I don’t specifically know this website, but it says things like (bold are my notes):

“Concordance rates for schizophrenia are about 50% among monozygotic twins **(identical)**and 17% for dizygotic twins (fraternal, either M/F, M/M, or F/F)
This suggests that it is highly inheritable.

“Bipolar depressive disorder is more common among monozygotic twins (0.67 concordance) than among dizygotic twins (0.20 concordance).” Multiply by 100 for the percentage, so 67% and 20%.

Other website may give slightly different numbers, but the point is that genetics plays a large role, and chances of twins having the same disorder is high, even if separated at birth.

Twins are a bad example because they are basically exactly the same genetically but children are not exactly the same genetically as their parents.

Also if everything is so pre-disposed due to genetics then how come people say eugenics is not scientifically valid anymore?

Because of this: http://www.salon.com/2013/11/23/this_neuroscientist_discovered_he_was_a_psychopath_partner/

BOLDING MINE.

I missed the bolded distinction on first reading.
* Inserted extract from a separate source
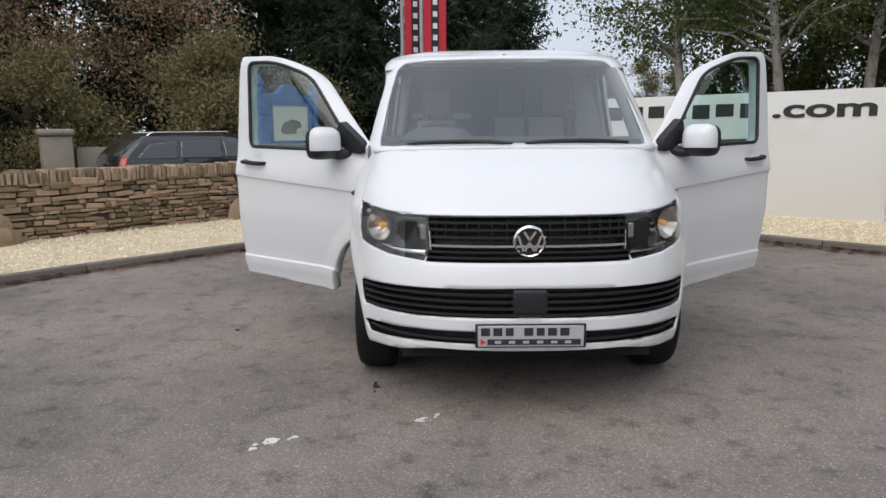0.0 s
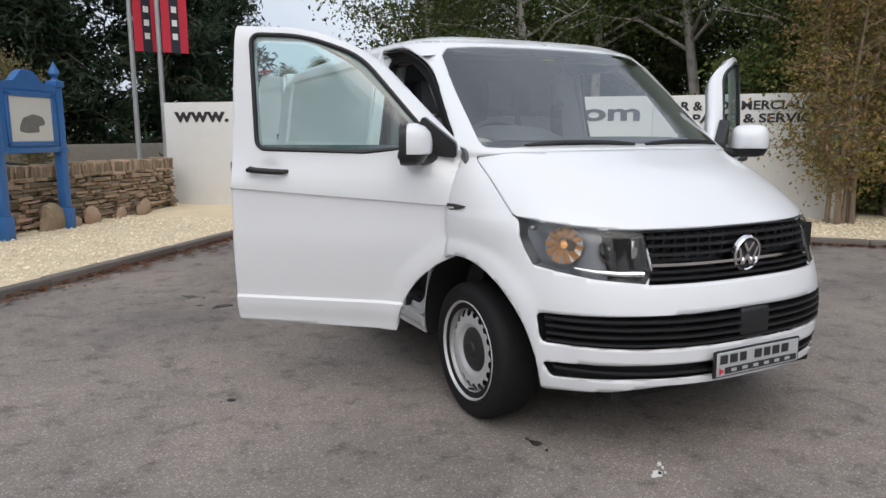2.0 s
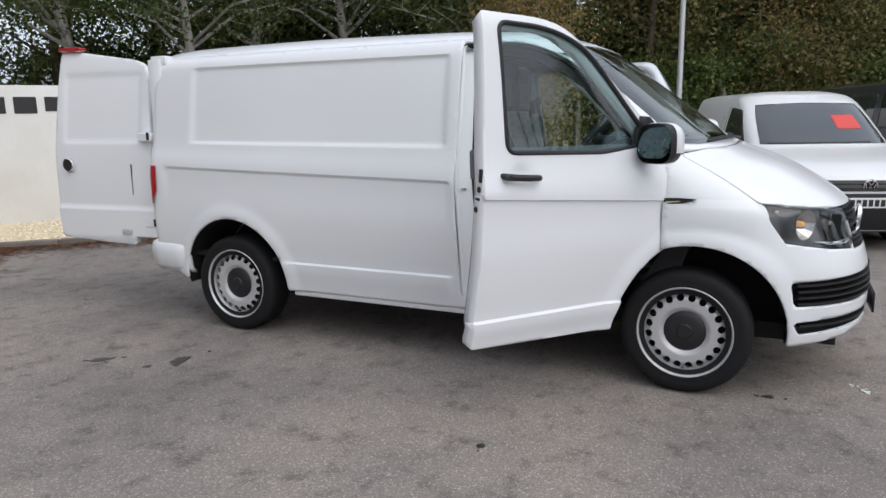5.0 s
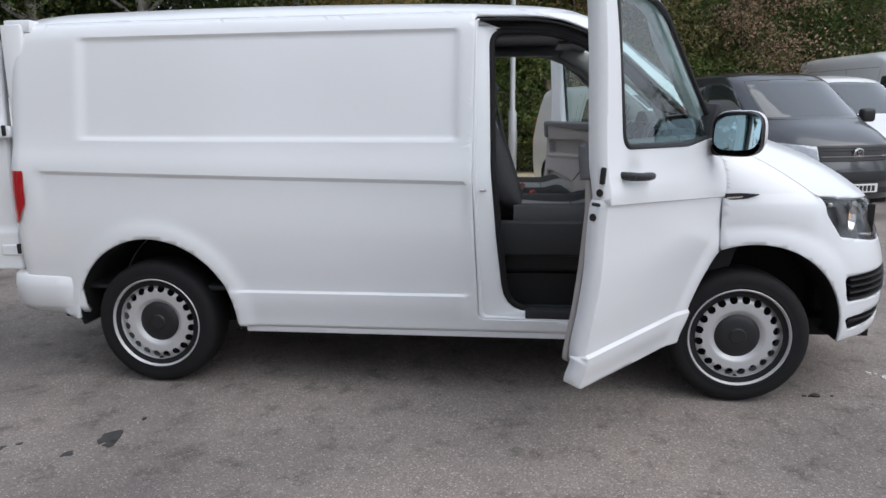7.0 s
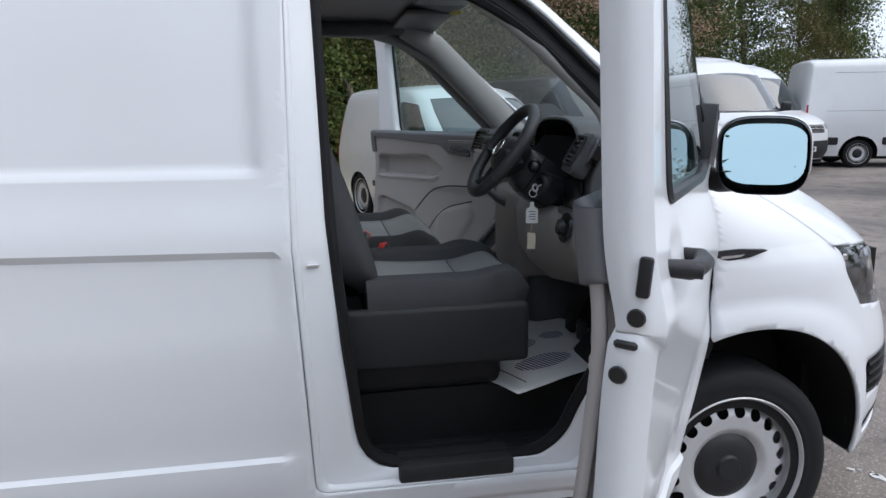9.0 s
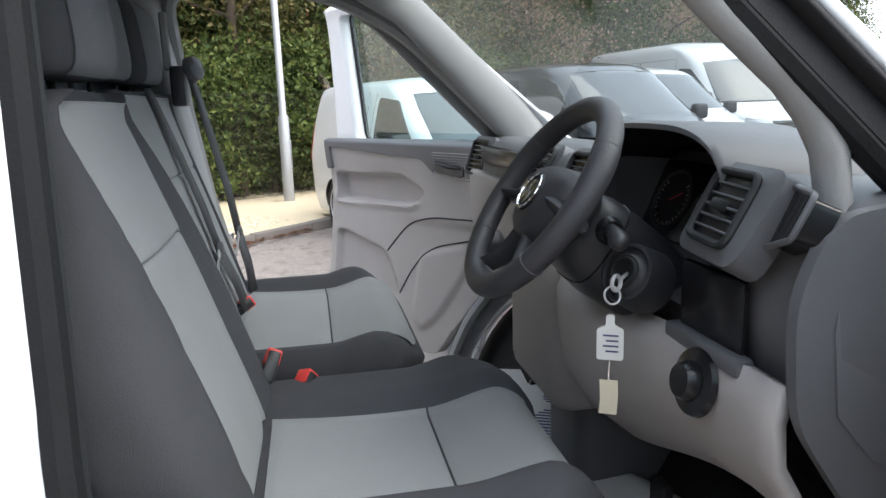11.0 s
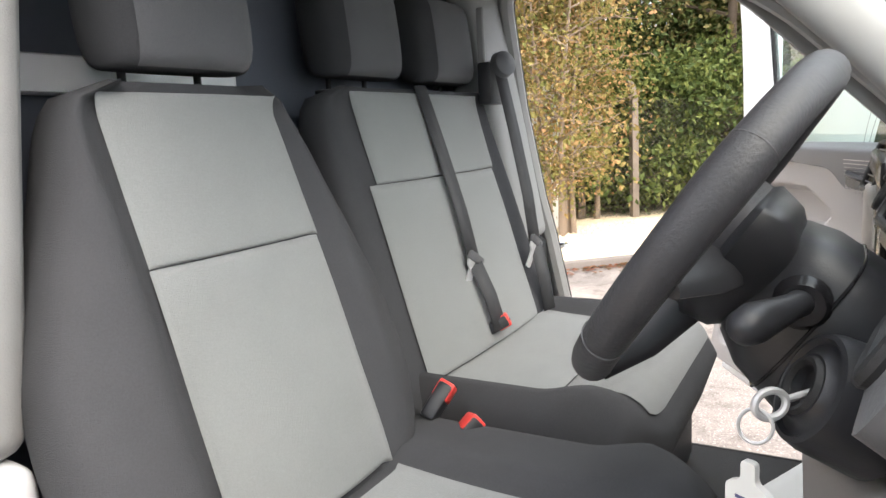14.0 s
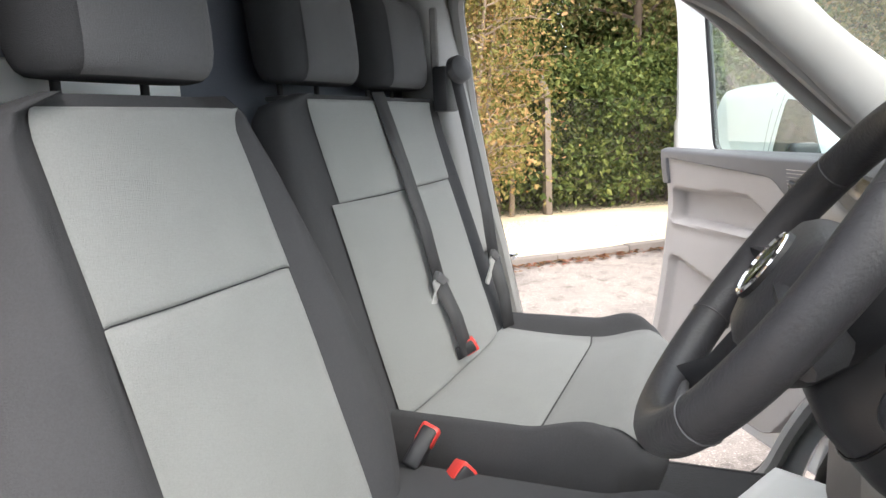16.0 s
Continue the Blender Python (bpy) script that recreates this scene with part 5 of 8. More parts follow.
part("gear_knob", lathe([(0.0, 0.062), (0.018, 0.060), (0.028, 0.045), (0.03, 0.03), (0.022, 0.012), (0.014, 0.0)], 20, "z", Matrix.Translation((-0.036, 0.575, 1.13)) @ pose(0, 0, 0, -25, 0, 0)), LEATHER, lever)
for k, x in enumerate((-0.30, -0.42, -0.55)):
    part("pedal", rbox(x - 0.03, x + 0.03, 0.30, 0.325, 0.62, 0.70, 0.006, 1), FLOORM, van)

# steering wheel
SWC, SWA = Vector((-0.437, 0.615, 1.312)), 36.0
SW = Matrix.Translation(SWC) @ pose(0, 0, 0, -(90 - SWA), 0, 0)
bm = bmesh.new()
R = 0.166
rim_a = [k * math.tau / 72 for k in range(72)]
tube_into(bm, [(R * math.cos(a), R * math.sin(a) * 0.985, 0.0) for a in rim_a], [0.0195 + 0.0012 * math.exp(-((math.degrees(a) - 205) / 14) ** 2) + 0.0012 * math.exp(-((math.degrees(a) - 335) / 14) ** 2) for a in rim_a], 18, True)
swl = part("steering_wheel", bm, LEATHER, van, "dark leather steering wheel with three spokes", 70, SW)
for a in (35, 145, 215, 325):
    ar = radians(a)
    c = Vector((R * math.cos(ar), R * 0.985 * math.sin(ar), 0))
    part("rim_seam", tube([c + 0.0198 * (math.cos(q) * Vector((math.cos(ar), math.sin(ar), 0)) + math.sin(q) * Vector((0, 0, 1))) for q in [k * math.tau / 20 for k in range(20)]], 0.0009, 6, True), STITCH, swl, xf=SW)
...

Does the OP want information only about children who never leave the foster care system or on all children raised from birth by someone other than biological parents? I’m assuming the latter since very few infants stay in foster care, but I’m not sure that’s a safe assumption.

The effects of a childhood spent in foster care are going to be very different from those experienced by adoptees, and I’m not sure if there have been any studies on genetic influences in that population.

Did you read my posts? Do you think that sharing 50% of your genes somehow makes a disorder more prevalent? The point they illustrate is that identical twins and fraternal twins are mostly* raised the same, but identical twins share more of their genetic material. If it were 100% nurture, there would be no difference.

Eugenics is not scientifically valid for the same reason that communism is not an valid economic system. The run contrary to human nature and create ethical dilemmas.

*Parents are more likely to dress identical twins the same, give them alliterative names, similar gifts, etc. But these can’t explain the large differences in concordance rates.

I’m not interested in data about identical twins

You’re not interested in science? Got it. And if you read you’d realize it’s not specifically about identical twins, but also fraternal twins, and regular siblings.

If you’re looking for “studies on if a child is taken from their parents at a birth and raised in foster care” then the sample size is lower because that situation is rare, but the same results are given: nature and nurture are both important, but for most things nature is a stronger influence.

Well frankly, that is the dumbest response to an honest answer I have ever heard on this board I have been here for 13 years. You obviously don’t know much about psychology in general or the effects of genetics and biology on it. Identical twins separated at birth are the best natural model we have to separate out the nature versus nurture arguments. The results are in and it is both self-evident and striking.

Can you explain why you aren’t interested in those because they are directly relevant to the question you were once interested enough to ask?

Your question is poorly phrased but the overall answer is still the same. Nature is more powerful than nurture when it comes to traits like alcoholism, mental disorders as well as non-medical diseases plus almost everything else. You can’t change a persons core personality through any upbringing or environment. You can change the way it is expressed however. That may mean that an adopted child that would have owned a pawn shop in Oakland, CA grows up to be a Wall-Street trader because a family in Greenwich, CT chose him as baby but the skills required for both of those trades are largely the same.

The competing model for the strong nurture argument was the tabula rasa model which was in vogue in U.S. psychology through the 1960’s and even later in some circles. It is complete that crap led to many harmful experiments. The idea was that all humans were born with exactly equal ability and all you had to do was foster it to make them whatever you wanted them to be whether it is math or chess experts or sports stars. It simply isn’t true and it is easily falsifiable but you still find remnants of that idea floating around to this day.